Add to all of this the fact that I’m out of my room during 1st, 3rd, 4th, and half of 5th period, and let’s just say my system was not working. As a matter of fact, it was failing miserably.
So I created a new system using the following tools and practices.
- You already use this, right? If not, just stop reading and go start your lists! I finally decided that as much as I love paper todo lists, I just couldn’t decide where to keep them, plus there was a chance that I wouldn’t have which ever notebook/binder it was in at any given point in the day. So I had to turn to technology to solve this problem. Some of my favorite features of Keep include the ability to color code notes, rearrange lists easily, pin certain notes to the top.
- I keep two sets of lists pinned to the top: General to do lists for different aspects of my job (Instructional Coaching, English 11, Grading, Admin tasks, etc) and notes for each day of the week. This way, as I go through my day I can add tasks to the general to do lists, and then I can prioritize them and assign them to days of the week.
- There are additional features including adding (and organizing by) tags, sharing notes with teammates, adding pictures, drawing notes, etc. As usual, one of the benefits of Google tools is that you can access them on any device. This year, since I’m moving between my classroom and an office, plus traveling to meet with teachers, I always have my to do list with me. (Side note: I use Keep for my home life too. On the iPhone app I can quickly switch between my different Google accounts).Google Keep helps me organize all of my tasks for the week.
- As an instructional coach, I have a lot of meetings with teachers (all of the red notations on my calendar below). On any given day, I have at least one meeting with a teachers and somedays I have three or four. At first, I was scheduling meetings in my IC binder; however, I often left the binder in the office and didn’t have it when someone asked to meet. This meant I often double booked appointments or almost forgot them all together. Obviously, this wasn’t a great start in my new role. Not to mention, the meetings and due dates that I was struggling to keep up with. Google Calendar was the obvious (I mean, what took me so long?) solution.

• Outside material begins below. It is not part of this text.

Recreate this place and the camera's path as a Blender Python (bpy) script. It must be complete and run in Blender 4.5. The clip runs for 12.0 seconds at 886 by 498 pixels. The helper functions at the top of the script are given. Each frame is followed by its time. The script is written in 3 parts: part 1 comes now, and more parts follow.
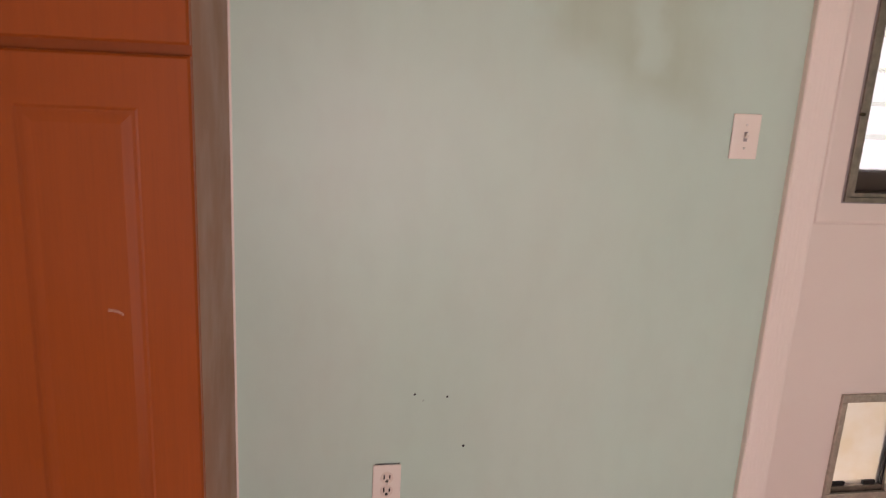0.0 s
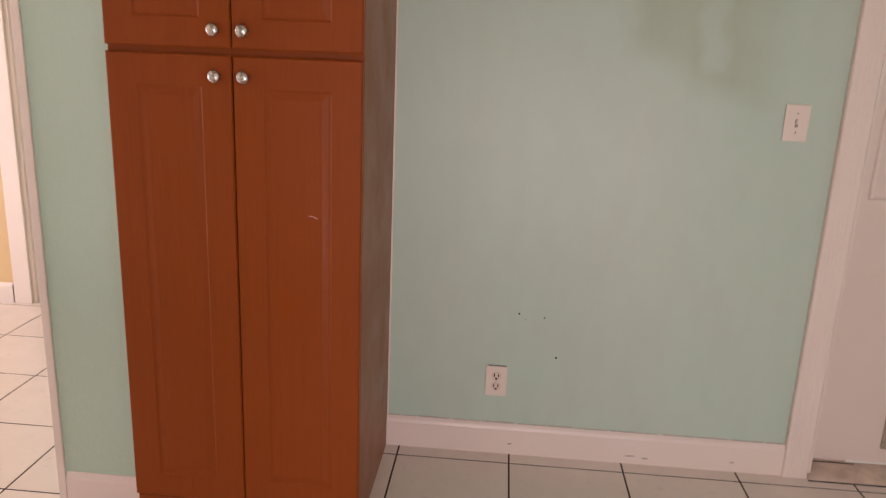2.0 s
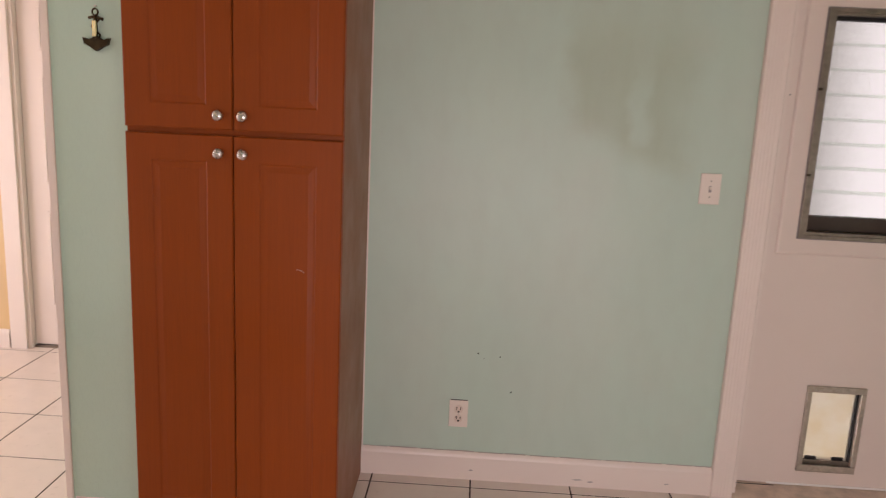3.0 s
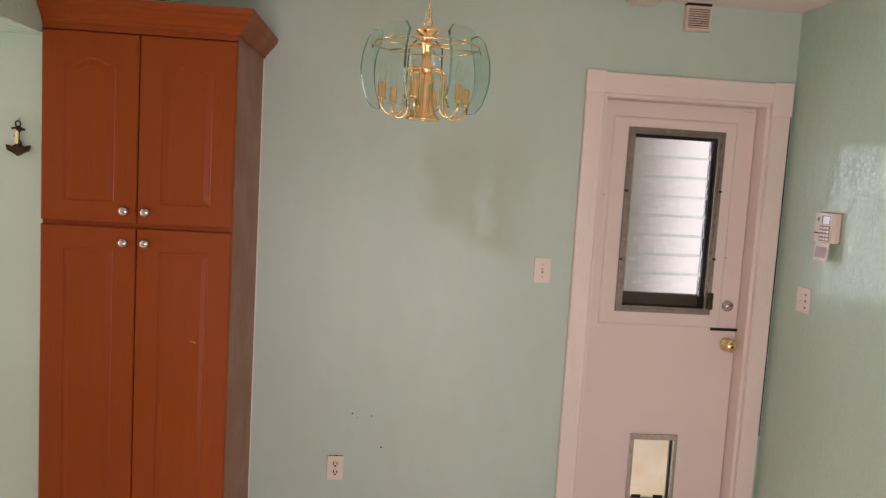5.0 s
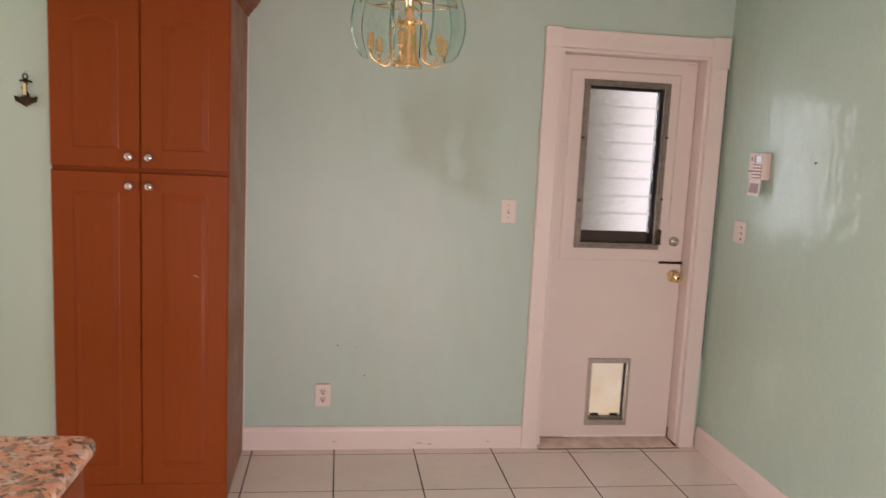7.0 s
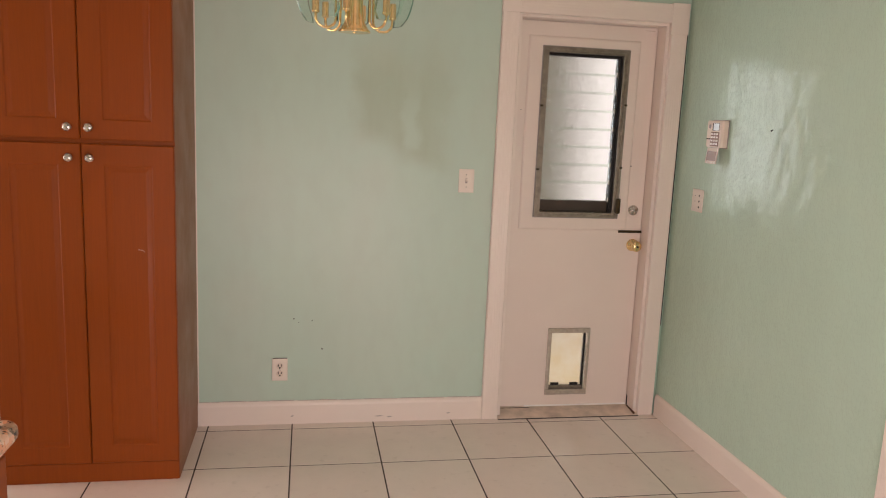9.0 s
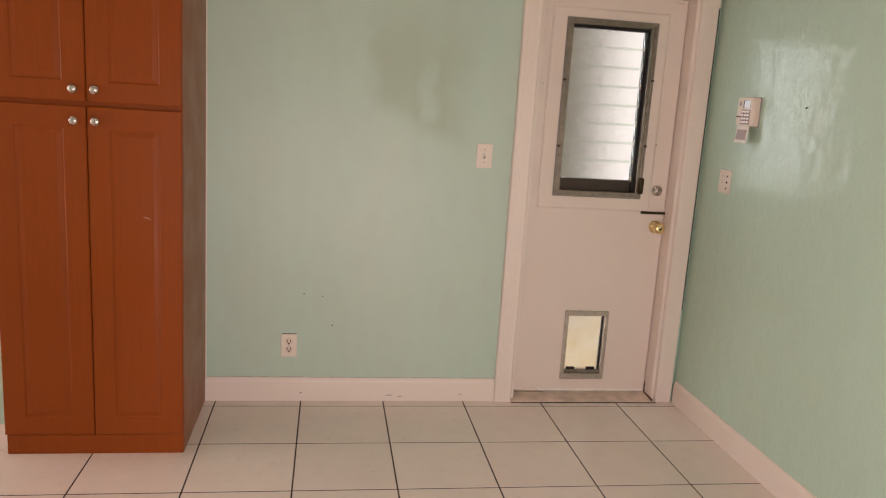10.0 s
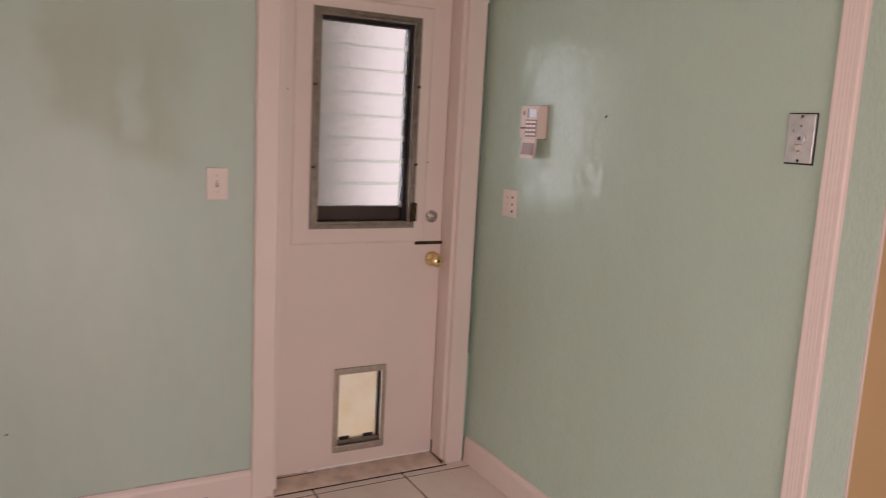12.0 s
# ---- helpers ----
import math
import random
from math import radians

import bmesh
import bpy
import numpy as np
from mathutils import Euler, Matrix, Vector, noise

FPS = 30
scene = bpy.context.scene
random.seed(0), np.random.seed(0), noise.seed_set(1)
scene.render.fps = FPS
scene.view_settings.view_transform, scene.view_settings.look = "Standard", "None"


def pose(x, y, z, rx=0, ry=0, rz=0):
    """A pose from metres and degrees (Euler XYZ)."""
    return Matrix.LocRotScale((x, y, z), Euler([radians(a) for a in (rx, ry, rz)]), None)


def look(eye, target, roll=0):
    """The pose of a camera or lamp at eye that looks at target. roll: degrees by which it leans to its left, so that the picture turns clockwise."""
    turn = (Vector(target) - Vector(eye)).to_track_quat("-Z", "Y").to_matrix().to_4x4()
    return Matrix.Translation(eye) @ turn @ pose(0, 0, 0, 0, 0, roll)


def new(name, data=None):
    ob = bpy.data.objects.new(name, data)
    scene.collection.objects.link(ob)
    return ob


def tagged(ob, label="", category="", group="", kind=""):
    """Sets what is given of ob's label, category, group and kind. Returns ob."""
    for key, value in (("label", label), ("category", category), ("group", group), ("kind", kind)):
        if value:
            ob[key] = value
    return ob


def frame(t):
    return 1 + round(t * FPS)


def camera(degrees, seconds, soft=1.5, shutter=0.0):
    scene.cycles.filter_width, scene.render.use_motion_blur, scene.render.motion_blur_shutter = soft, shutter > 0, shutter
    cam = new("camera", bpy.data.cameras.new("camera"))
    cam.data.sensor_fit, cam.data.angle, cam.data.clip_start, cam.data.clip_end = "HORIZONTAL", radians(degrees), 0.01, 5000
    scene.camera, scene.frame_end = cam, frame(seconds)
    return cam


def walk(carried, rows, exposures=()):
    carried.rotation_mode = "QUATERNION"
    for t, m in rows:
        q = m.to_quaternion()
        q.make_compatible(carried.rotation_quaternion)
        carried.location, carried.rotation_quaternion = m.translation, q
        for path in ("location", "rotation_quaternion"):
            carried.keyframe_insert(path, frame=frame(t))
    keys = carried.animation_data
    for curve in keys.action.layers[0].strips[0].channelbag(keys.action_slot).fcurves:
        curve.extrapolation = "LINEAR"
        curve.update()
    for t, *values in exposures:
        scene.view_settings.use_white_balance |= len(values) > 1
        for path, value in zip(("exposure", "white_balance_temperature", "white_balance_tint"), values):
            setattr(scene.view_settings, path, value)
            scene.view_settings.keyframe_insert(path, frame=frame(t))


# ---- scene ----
cam = camera(60.5, 12.0, soft=1.1, shutter=0.4)
PATH = [
    (0, (-2.213, -1.813, 1.412), (-1.866, 0.092, 0.91), 3.0),
    (0.5, (-2.092, -1.978, 1.366), (-1.981, -0.054, 0.832), 4.6),
    (1, (-2.043, -2.12, 1.375), (-2.103, -0.219, 0.758), 3.4),
    (1.5, (-2.05, -2.319, 1.38), (-2.143, -0.425, 0.745), 1.9),
    (2, (-2.03, -2.519, 1.432), (-2.171, -0.592, 0.915), 2.4),
    (2.5, (-1.966, -2.713, 1.476), (-2.126, -0.77, 1.03), 3.3),
    (2.7, (-1.972, -2.789, 1.501), (-2.109, -0.84, 1.076), 3.1),
    (4.3, (-2.003, -3.193, 1.631), (-1.857, -1.217, 1.36), 2.8),
    (4.5, (-1.928, -3.259, 1.623), (-1.8, -1.277, 1.382), 3.4),
    (5, (-1.837, -3.401, 1.638), (-1.68, -1.416, 1.449), 3.4),
    (5.5, (-1.809, -3.495, 1.638), (-1.643, -1.507, 1.493), 2.3),
    (6, (-1.875, -3.561, 1.625), (-1.759, -1.571, 1.469), 1.6),
    (6.5, (-1.915, -3.672, 1.58), (-1.797, -1.685, 1.379), 1.7),
    (7, (-1.96, -3.726, 1.538), (-1.681, -1.764, 1.275), 2.7),
    (7.2, (-1.948, -3.732, 1.537), (-1.636, -1.779, 1.244), 3.1),
    (9, (-1.886, -3.681, 1.536), (-1.53, -1.742, 1.199), 2.5),
    (9.5, (-1.865, -3.649, 1.518), (-1.522, -1.708, 1.174), 3.1),
    (10, (-1.845, -3.583, 1.486), (-1.539, -1.644, 1.104), 3.6),
    (10.5, (-1.872, -3.397, 1.494), (-1.554, -1.464, 1.092), 1.5),
    (11, (-1.853, -3.204, 1.512), (-1.39, -1.297, 1.127), 0.5),
    (11.5, (-1.802, -3.002, 1.487), (-1.069, -1.172, 1.151), 3.1),
    (12, (-1.698, -2.814, 1.476), (-0.751, -1.08, 1.166), 3.0),
]
EXPOSURES = [(0.0, -0.24, 6850, 35), (1.0, -0.19, 6800, 34), (2.5, -0.48, 6800, 29), (4.5, -0.38, 6800, 29), (7.0, -0.34, 6800, 31),
             (9.0, -0.33, 7150, 24), (10.5, -0.30, 7150, 23), (11.2, -0.38, 7000, 25), (12.0, -0.66, 7000, 36)]
walk(cam, [(t, look(eye, target, roll)) for t, eye, target, roll in PATH], EXPOSURES)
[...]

- I now look at Calendar all day long–I start and end my day by checking Calendar. As soon as someone asks about a meeting, I can check Calendar on my phone and easily schedule appointments. I’ve also added my personal calendar and the school-wide administrative calendar so I can see all of my demands for the week.
Bullet Journal for Planning:
- Like I said, I’ve always used a paper planner for actual planning. In the past I’ve used Erin Condren’s Teacher Planner, but quite honestly, I couldn’t bring myself to pay $50+ for a planner this year. Plus, there were a lot of unnecessary features that didn’t do me any good. I’ve seen a lot about bullet journals but I didn’t think I’d want to spend the time setting one up, but I was wrong! I am using a May Designs bullet journal to organize my English 11 class and I’m loving it. I’m so obsessed, in fact, that I bought two more journals (one for blogging and one on standby for whatever I might need later).
- Prepare for Easy Transitions: I won’t re-explain this because I wrote about it last year, but I will explain how using multiple Google Chrome windows has saved my sanity this year. The first thing I do when I get to school and log into my computer, is open three Chrome windows. This process has made moving in and out of my classroom all day significantly less painful.
- The first is “administrative”: email, iNow (grade and attendance book), Google Keep and Calendar. I keep this window is open on my MacBook too (since I am on it for half the day). This window allows me to stay on track. Who am I meeting with today? What do I need to accomplish?
- The second window is for Public Speaking: I open the PS Drive folder, open the slides for the day and have it in presentation mode so as soon as I get in my room for 2nd period, I can login and have my presentation ready to project on the screen.
- The third window is for English 11: Again, I open the folder, the slides and any other necessary handouts for the day.
- Turn off Distractions: I have a confession: I might be addicted to my phone/computer and all of the apps and social media thingies on both of them. It’s bad. I’ve tried forcing myself to take a break, but in all honesty, my willpower is not super. So I downloaded (and bought the premium version) of Freedom. This app/program allows you to turn off anything that distracts you: Facebook, Instagram, Pinterest, email, etc. You can adjust the list as necessary. You can also schedule specific times of day to turn off apps on whichever devices you choose. I’ve found this has really helped me to focus. Once it’s running, I literally CANNOT check any of my distractions. It won’t let me, and if there’s a way to override it, I don’t know what it is (and I don’t want to). If you want to check it out, here’s a link (affiliate) to Freedom.
- Set the Tone to Focus: I love the Noisli Chrome extension. I use this extension, which allows me to choose different sounds and combinations (coffee shop, fireplace, etc.) to act as background noise. I find that I enjoy having some sound to block out small, distracting noises while I work.
If you’re struggling to get yourself in gear this year like I have been, first, know you are not alone. Next, get your butt in gear! 🙂 I hope one, or some, or all of these ideas help you get organized and find some balance like they have helped me!
I’d love to hear your ideas for getting organized!
3 thoughts on “Tools and Practices Teachers can Use to Get Organized”
Great post! I’ve already been using Keep, but not consistently. I think that setting up a routine for checking all that in the morning and opening x amount of windows will keep me organized this year. Thanks for sharing!
Yes, I was using Keep before, but not consistently enough for it to be really helpful. The windows thing has been a life saver, above all else! 🙂 Thanks for stopping by!